Gus Ali sengaja menerapkan konsep dakwah dan pendidikan tidak hanya dengan membaca kitab di majlis-majlis taklim atau ceramah agama. Ia menyadari dan memahami, ada orang-orang yang harus disentuh secara persuasif di luar ruang-ruang itu. “Salah satu tempat dakwah yang juga harus disentuh ya lapangan sepakbola,” tegasnya.
Soal cara berdakwah kepada masyarakat pecinta bola ini memang beragam fariasi. Salah satu pengasuh Asrama Perguruan Islam (API) Tegal Rejo Magelang Jateng KH. Muhammad Yusuf Chudlori punya cara lain.
Di pesantrennya, Gus Yus, sapaan sehari-hari, punya studio radio. Namanya Fast Fm. Lokasi studio radio yang mengudara di frekuensi 96.4 MHz ini sekitar 100 meter dari kompleks pondok. Hampir tiap even perhelatan sepak bola, radio ini mengadakan program acara “Nonbar” nonton bareng masyarakat. Acara yang baru saja selesai digelar adalah Nonbar final piala Champion: Barselona vs Arsenal. Begitu juga dengan even piala dunia 2006 nanti. “Kalau berminat silahkan datang saja ke mari,” ajak kiai yang juga pimpinan radio itu.
Tahun 2002, Gus Yus membuat kafe piala dunia di studio itu. Dalam sekejap, studio yang bermotto smart, care, and religious itu disulap menjadi kafe non-alkohol alakadarnya. Lantai pertama dijadikan kafe, dan lantai dua ditempati oleh pengelola radio. Pada even-even tertentu, kiai yang juga ketua tanfidziyah DPC PKB kabupaten Magelang itu juga terkadang mengadakan acara nonton bola di layar lebar.
Di tempat tersebut, masyarakat tidak hanya sekedar disuguhi tontonan. Tapi ada pernak-pernik acara. Misalnya, kuis, musik dari pengamen jalanan, dan ada pula pakar-pakar sepak bola lokal yang sengaja diundang sebagai komentator. Tak heran, apa yang dilakoni Gus Yus sekarang ini adalah bagian dari penyaluran hobi nonton sepak bola, plus dakwah.
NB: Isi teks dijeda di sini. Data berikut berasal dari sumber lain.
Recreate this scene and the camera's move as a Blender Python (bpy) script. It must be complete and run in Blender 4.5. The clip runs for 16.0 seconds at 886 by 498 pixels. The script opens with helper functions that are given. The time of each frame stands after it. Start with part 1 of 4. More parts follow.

Cintanya kepada sepakbola ini terbentuk sejak kecil dimulai dari lingkungan keluarga. Dulu kiai Khudlori (alm.), bapaknya yang juga pendiri dan pengasuh pertama API, juga suka bola. “Mengajak masyarakat kepada kebaikan ya harus dengan bahasa yang dimengerti mereka. Jika mereka suka bola ya kita suguhi bola,” ujarnya.
Sejak tahun 2001, kiai muda yang baru berusia 32 tahun itu diberikan kepercayaan masyarakat untuk mengelola klub sepakbola di kampungnya, namanya Persatuan Sepakbola Tegal Rejo. Klub ini berdiri tahun 1963, dan pernah menggondol juara satu pertandingan se-jawa tengah yang diadakan PSSI jawa tengah, tahun 1999.
Di daerah Sulawesi Selatan, ada kiai gila bola yang tak kalah menariknya. Tepatnya di daerah Benteng Baranti kabupaten Sidrap. Ia adalah Imran Muin Yusuf, pengasuh pesantren Al-Urwatul Wutsqa. Di daerahnya ia akrab disapa dengan ‘tuan guru’, yang maksudnya kurang lebih sama dengan ‘kiai’ kalau di daerah jawa.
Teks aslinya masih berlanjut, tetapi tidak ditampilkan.